• **DATA**:
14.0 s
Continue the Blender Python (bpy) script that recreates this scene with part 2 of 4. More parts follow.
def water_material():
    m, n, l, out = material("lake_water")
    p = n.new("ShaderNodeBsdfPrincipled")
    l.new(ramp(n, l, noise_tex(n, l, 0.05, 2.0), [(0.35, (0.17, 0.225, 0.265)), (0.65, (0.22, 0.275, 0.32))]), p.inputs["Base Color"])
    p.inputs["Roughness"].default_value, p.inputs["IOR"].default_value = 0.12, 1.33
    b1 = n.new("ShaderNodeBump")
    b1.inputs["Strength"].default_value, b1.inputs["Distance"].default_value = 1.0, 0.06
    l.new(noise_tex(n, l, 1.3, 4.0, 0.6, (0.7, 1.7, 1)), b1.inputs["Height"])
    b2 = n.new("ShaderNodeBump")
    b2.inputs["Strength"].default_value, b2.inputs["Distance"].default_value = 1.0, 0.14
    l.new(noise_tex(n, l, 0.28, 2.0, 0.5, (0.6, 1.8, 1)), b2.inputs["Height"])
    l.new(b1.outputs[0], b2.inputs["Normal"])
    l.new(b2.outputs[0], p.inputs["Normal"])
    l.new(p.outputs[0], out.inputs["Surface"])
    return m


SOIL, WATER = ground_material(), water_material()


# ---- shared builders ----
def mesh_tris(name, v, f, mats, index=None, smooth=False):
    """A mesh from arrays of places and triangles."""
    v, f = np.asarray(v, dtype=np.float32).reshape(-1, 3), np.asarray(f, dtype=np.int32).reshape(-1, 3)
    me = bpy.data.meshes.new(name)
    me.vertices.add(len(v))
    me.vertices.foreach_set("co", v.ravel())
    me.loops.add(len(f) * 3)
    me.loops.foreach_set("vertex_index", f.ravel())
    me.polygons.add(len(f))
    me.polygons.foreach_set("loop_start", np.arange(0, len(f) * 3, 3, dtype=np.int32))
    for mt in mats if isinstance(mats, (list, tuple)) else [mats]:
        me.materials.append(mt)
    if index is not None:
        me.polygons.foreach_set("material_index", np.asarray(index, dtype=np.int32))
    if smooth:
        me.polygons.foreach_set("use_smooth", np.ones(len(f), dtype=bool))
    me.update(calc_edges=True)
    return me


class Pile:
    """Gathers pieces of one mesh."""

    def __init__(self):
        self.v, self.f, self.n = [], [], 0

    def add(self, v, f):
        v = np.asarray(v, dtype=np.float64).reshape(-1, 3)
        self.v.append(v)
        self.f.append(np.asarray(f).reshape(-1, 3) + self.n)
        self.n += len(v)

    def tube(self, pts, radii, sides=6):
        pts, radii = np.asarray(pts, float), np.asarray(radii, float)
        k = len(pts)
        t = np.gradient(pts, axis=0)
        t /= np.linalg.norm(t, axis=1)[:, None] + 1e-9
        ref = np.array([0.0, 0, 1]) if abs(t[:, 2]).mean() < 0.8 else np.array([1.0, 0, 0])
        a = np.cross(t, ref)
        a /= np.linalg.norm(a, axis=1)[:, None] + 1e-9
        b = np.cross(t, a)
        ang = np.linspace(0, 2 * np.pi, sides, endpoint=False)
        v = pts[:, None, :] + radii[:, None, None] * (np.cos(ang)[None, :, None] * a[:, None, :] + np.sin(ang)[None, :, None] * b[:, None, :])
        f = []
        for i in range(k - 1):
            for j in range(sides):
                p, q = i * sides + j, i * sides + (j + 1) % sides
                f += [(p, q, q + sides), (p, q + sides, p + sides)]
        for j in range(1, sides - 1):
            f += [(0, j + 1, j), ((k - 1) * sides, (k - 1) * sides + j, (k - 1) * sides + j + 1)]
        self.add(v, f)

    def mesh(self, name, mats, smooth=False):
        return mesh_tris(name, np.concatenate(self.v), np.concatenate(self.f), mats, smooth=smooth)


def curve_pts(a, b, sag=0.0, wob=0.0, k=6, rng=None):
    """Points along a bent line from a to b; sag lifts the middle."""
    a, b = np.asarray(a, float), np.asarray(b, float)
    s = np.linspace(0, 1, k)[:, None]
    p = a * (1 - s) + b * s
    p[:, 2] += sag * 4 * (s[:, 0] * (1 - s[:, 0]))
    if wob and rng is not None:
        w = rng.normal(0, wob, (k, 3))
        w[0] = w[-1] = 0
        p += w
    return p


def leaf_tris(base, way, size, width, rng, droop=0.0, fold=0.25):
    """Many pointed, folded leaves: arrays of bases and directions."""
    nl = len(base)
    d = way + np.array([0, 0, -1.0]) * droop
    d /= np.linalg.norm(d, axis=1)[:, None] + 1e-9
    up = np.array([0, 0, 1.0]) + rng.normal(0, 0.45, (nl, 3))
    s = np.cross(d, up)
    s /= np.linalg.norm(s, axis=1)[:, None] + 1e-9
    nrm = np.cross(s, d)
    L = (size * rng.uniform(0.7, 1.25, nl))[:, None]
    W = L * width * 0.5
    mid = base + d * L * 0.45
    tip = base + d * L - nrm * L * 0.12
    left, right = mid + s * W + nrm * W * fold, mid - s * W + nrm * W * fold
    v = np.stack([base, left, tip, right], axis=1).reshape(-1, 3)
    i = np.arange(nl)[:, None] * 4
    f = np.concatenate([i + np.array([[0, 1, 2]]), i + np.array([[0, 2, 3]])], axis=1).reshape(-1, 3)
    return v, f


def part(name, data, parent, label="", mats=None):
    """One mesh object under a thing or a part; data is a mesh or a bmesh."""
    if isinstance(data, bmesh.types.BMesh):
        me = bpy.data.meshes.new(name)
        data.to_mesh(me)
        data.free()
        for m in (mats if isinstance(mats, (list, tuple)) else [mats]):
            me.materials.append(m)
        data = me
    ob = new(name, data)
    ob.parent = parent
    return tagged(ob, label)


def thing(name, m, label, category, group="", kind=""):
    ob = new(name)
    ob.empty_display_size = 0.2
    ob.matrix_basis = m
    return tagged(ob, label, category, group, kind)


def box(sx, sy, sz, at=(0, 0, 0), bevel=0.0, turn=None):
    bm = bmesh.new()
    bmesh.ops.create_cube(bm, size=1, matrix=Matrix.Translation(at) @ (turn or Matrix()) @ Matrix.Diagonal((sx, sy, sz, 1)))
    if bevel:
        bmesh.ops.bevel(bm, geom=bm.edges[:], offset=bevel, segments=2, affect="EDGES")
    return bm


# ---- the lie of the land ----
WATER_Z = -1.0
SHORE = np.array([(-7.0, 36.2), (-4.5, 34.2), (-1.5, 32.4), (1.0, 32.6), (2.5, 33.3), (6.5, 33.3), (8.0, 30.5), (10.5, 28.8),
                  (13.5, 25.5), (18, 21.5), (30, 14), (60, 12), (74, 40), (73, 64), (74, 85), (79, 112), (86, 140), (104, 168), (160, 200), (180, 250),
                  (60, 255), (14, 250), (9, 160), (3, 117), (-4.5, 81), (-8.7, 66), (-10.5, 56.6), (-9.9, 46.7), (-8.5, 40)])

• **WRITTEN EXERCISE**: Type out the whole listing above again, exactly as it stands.

• **ANSWER TO THE TASK**:
14.0 s
Continue the Blender Python (bpy) script that recreates this scene with part 2 of 4. More parts follow.
def water_material():
    m, n, l, out = material("lake_water")
    p = n.new("ShaderNodeBsdfPrincipled")
    l.new(ramp(n, l, noise_tex(n, l, 0.05, 2.0), [(0.35, (0.17, 0.225, 0.265)), (0.65, (0.22, 0.275, 0.32))]), p.inputs["Base Color"])
    p.inputs["Roughness"].default_value, p.inputs["IOR"].default_value = 0.12, 1.33
    b1 = n.new("ShaderNodeBump")
    b1.inputs["Strength"].default_value, b1.inputs["Distance"].default_value = 1.0, 0.06
    l.new(noise_tex(n, l, 1.3, 4.0, 0.6, (0.7, 1.7, 1)), b1.inputs["Height"])
    b2 = n.new("ShaderNodeBump")
    b2.inputs["Strength"].default_value, b2.inputs["Distance"].default_value = 1.0, 0.14
    l.new(noise_tex(n, l, 0.28, 2.0, 0.5, (0.6, 1.8, 1)), b2.inputs["Height"])
    l.new(b1.outputs[0], b2.inputs["Normal"])
    l.new(b2.outputs[0], p.inputs["Normal"])
    l.new(p.outputs[0], out.inputs["Surface"])
    return m


SOIL, WATER = ground_material(), water_material()


# ---- shared builders ----
def mesh_tris(name, v, f, mats, index=None, smooth=False):
    """A mesh from arrays of places and triangles."""
    v, f = np.asarray(v, dtype=np.float32).reshape(-1, 3), np.asarray(f, dtype=np.int32).reshape(-1, 3)
    me = bpy.data.meshes.new(name)
    me.vertices.add(len(v))
    me.vertices.foreach_set("co", v.ravel())
    me.loops.add(len(f) * 3)
    me.loops.foreach_set("vertex_index", f.ravel())
    me.polygons.add(len(f))
    me.polygons.foreach_set("loop_start", np.arange(0, len(f) * 3, 3, dtype=np.int32))
    for mt in mats if isinstance(mats, (list, tuple)) else [mats]:
        me.materials.append(mt)
    if index is not None:
        me.polygons.foreach_set("material_index", np.asarray(index, dtype=np.int32))
    if smooth:
        me.polygons.foreach_set("use_smooth", np.ones(len(f), dtype=bool))
    me.update(calc_edges=True)
    return me


class Pile:
    """Gathers pieces of one mesh."""

    def __init__(self):
        self.v, self.f, self.n = [], [], 0

    def add(self, v, f):
        v = np.asarray(v, dtype=np.float64).reshape(-1, 3)
        self.v.append(v)
        self.f.append(np.asarray(f).reshape(-1, 3) + self.n)
        self.n += len(v)

    def tube(self, pts, radii, sides=6):
        pts, radii = np.asarray(pts, float), np.asarray(radii, float)
        k = len(pts)
        t = np.gradient(pts, axis=0)
        t /= np.linalg.norm(t, axis=1)[:, None] + 1e-9
        ref = np.array([0.0, 0, 1]) if abs(t[:, 2]).mean() < 0.8 else np.array([1.0, 0, 0])
        a = np.cross(t, ref)
        a /= np.linalg.norm(a, axis=1)[:, None] + 1e-9
        b = np.cross(t, a)
        ang = np.linspace(0, 2 * np.pi, sides, endpoint=False)
        v = pts[:, None, :] + radii[:, None, None] * (np.cos(ang)[None, :, None] * a[:, None, :] + np.sin(ang)[None, :, None] * b[:, None, :])
        f = []
        for i in range(k - 1):
            for j in range(sides):
                p, q = i * sides + j, i * sides + (j + 1) % sides
                f += [(p, q, q + sides), (p, q + sides, p + sides)]
        for j in range(1, sides - 1):
            f += [(0, j + 1, j), ((k - 1) * sides, (k - 1) * sides + j, (k - 1) * sides + j + 1)]
        self.add(v, f)

    def mesh(self, name, mats, smooth=False):
        return mesh_tris(name, np.concatenate(self.v), np.concatenate(self.f), mats, smooth=smooth)


def curve_pts(a, b, sag=0.0, wob=0.0, k=6, rng=None):
    """Points along a bent line from a to b; sag lifts the middle."""
    a, b = np.asarray(a, float), np.asarray(b, float)
    s = np.linspace(0, 1, k)[:, None]
    p = a * (1 - s) + b * s
    p[:, 2] += sag * 4 * (s[:, 0] * (1 - s[:, 0]))
    if wob and rng is not None:
        w = rng.normal(0, wob, (k, 3))
        w[0] = w[-1] = 0
        p += w
    return p


def leaf_tris(base, way, size, width, rng, droop=0.0, fold=0.25):
    """Many pointed, folded leaves: arrays of bases and directions."""
    nl = len(base)
    d = way + np.array([0, 0, -1.0]) * droop
    d /= np.linalg.norm(d, axis=1)[:, None] + 1e-9
    up = np.array([0, 0, 1.0]) + rng.normal(0, 0.45, (nl, 3))
    s = np.cross(d, up)
    s /= np.linalg.norm(s, axis=1)[:, None] + 1e-9
    nrm = np.cross(s, d)
    L = (size * rng.uniform(0.7, 1.25, nl))[:, None]
    W = L * width * 0.5
    mid = base + d * L * 0.45
    tip = base + d * L - nrm * L * 0.12
    left, right = mid + s * W + nrm * W * fold, mid - s * W + nrm * W * fold
    v = np.stack([base, left, tip, right], axis=1).reshape(-1, 3)
    i = np.arange(nl)[:, None] * 4
    f = np.concatenate([i + np.array([[0, 1, 2]]), i + np.array([[0, 2, 3]])], axis=1).reshape(-1, 3)
    return v, f


def part(name, data, parent, label="", mats=None):
    """One mesh object under a thing or a part; data is a mesh or a bmesh."""
    if isinstance(data, bmesh.types.BMesh):
        me = bpy.data.meshes.new(name)
        data.to_mesh(me)
        data.free()
        for m in (mats if isinstance(mats, (list, tuple)) else [mats]):
            me.materials.append(m)
        data = me
    ob = new(name, data)
    ob.parent = parent
    return tagged(ob, label)


def thing(name, m, label, category, group="", kind=""):
    ob = new(name)
    ob.empty_display_size = 0.2
    ob.matrix_basis = m
    return tagged(ob, label, category, group, kind)


def box(sx, sy, sz, at=(0, 0, 0), bevel=0.0, turn=None):
    bm = bmesh.new()
    bmesh.ops.create_cube(bm, size=1, matrix=Matrix.Translation(at) @ (turn or Matrix()) @ Matrix.Diagonal((sx, sy, sz, 1)))
    if bevel:
        bmesh.ops.bevel(bm, geom=bm.edges[:], offset=bevel, segments=2, affect="EDGES")
    return bm


# ---- the lie of the land ----
WATER_Z = -1.0
SHORE = np.array([(-7.0, 36.2), (-4.5, 34.2), (-1.5, 32.4), (1.0, 32.6), (2.5, 33.3), (6.5, 33.3), (8.0, 30.5), (10.5, 28.8),
                  (13.5, 25.5), (18, 21.5), (30, 14), (60, 12), (74, 40), (73, 64), (74, 85), (79, 112), (86, 140), (104, 168), (160, 200), (180, 250),
                  (60, 255), (14, 250), (9, 160), (3, 117), (-4.5, 81), (-8.7, 66), (-10.5, 56.6), (-9.9, 46.7), (-8.5, 40)])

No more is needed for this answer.